▶ GIVEN EXERCISE: Lines holding the string "Blender" are the ones to copy from this listing.

-- begin --

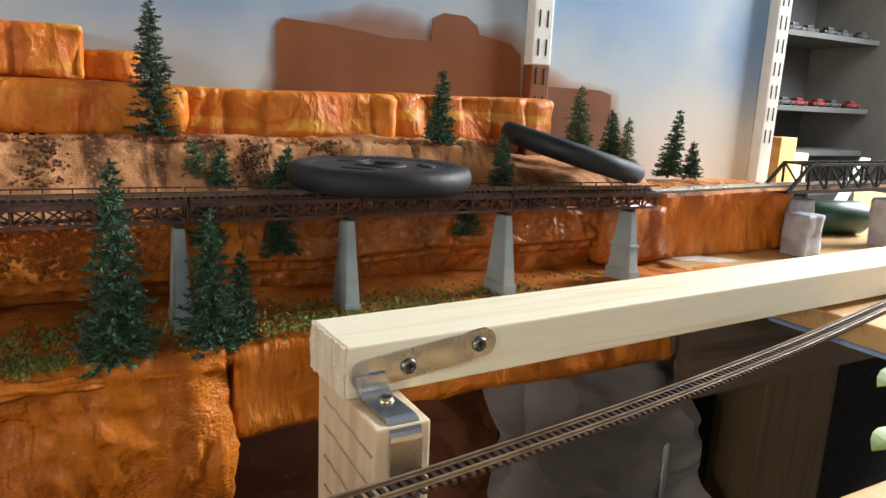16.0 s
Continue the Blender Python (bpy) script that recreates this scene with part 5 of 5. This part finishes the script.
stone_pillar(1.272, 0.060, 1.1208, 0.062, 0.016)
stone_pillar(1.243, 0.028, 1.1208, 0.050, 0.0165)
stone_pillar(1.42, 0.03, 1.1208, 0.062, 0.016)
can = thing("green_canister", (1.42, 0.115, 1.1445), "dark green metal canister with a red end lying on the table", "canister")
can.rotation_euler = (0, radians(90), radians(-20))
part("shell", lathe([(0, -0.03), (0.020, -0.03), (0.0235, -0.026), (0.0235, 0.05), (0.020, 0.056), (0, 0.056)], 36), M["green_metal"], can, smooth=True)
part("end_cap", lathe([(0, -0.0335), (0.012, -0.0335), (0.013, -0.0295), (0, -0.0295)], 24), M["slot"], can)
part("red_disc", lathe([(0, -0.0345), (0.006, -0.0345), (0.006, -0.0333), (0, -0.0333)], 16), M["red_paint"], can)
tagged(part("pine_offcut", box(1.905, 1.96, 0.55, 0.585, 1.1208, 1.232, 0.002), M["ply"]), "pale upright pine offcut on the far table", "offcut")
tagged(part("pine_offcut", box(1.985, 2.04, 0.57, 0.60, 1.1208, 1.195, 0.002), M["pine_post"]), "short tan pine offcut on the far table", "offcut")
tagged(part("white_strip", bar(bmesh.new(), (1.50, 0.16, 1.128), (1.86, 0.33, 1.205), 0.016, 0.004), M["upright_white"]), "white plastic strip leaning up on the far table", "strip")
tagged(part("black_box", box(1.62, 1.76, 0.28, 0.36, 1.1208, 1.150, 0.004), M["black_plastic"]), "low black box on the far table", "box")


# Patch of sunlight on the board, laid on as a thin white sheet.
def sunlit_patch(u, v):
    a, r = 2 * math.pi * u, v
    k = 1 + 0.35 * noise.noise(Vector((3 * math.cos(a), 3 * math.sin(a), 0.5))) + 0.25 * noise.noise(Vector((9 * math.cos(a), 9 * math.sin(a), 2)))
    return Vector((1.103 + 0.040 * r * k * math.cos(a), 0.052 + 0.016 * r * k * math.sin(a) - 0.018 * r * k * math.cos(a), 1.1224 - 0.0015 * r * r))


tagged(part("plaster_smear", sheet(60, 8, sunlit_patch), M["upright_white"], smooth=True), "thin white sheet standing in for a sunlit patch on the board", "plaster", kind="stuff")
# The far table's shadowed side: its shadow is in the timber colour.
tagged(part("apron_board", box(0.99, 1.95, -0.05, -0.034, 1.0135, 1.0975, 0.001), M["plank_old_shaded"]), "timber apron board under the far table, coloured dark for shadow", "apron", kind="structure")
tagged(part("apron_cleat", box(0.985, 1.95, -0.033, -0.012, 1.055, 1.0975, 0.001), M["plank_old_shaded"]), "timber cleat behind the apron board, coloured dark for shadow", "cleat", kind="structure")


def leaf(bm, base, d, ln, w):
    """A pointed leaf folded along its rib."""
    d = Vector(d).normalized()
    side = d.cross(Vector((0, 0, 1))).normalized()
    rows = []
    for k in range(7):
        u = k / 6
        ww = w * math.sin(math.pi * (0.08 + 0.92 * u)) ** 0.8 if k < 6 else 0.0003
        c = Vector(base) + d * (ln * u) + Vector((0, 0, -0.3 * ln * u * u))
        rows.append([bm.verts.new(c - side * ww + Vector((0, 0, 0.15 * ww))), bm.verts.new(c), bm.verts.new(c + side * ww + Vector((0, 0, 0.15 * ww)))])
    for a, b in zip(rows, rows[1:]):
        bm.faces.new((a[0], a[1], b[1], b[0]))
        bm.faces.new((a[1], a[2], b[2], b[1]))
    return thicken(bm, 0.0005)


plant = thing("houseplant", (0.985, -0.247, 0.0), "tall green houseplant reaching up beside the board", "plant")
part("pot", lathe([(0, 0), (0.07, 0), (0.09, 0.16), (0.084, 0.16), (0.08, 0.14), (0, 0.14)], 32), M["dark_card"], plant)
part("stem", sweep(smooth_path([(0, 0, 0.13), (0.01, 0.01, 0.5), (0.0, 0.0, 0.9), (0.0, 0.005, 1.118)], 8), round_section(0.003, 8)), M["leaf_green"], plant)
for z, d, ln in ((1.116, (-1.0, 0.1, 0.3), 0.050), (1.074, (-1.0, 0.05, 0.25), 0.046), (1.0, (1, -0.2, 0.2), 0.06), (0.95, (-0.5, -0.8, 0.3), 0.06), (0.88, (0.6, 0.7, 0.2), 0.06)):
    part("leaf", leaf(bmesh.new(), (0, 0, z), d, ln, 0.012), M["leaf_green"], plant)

-- end --
-- begin --

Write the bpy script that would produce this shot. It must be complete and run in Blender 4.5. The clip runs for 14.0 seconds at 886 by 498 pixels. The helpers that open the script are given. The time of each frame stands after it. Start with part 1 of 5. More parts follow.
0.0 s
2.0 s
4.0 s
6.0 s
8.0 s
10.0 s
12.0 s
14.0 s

-- end --

▶ RESPONSE TO THIS TASK:
Continue the Blender Python (bpy) script that recreates this scene with part 5 of 5. This part finishes the script.
Write the bpy script that would produce this shot. It must be complete and run in Blender 4.5. The clip runs for 14.0 seconds at 886 by 498 pixels. The helpers that open the script are given. The time of each frame stands after it. Start with part 1 of 5. More parts follow.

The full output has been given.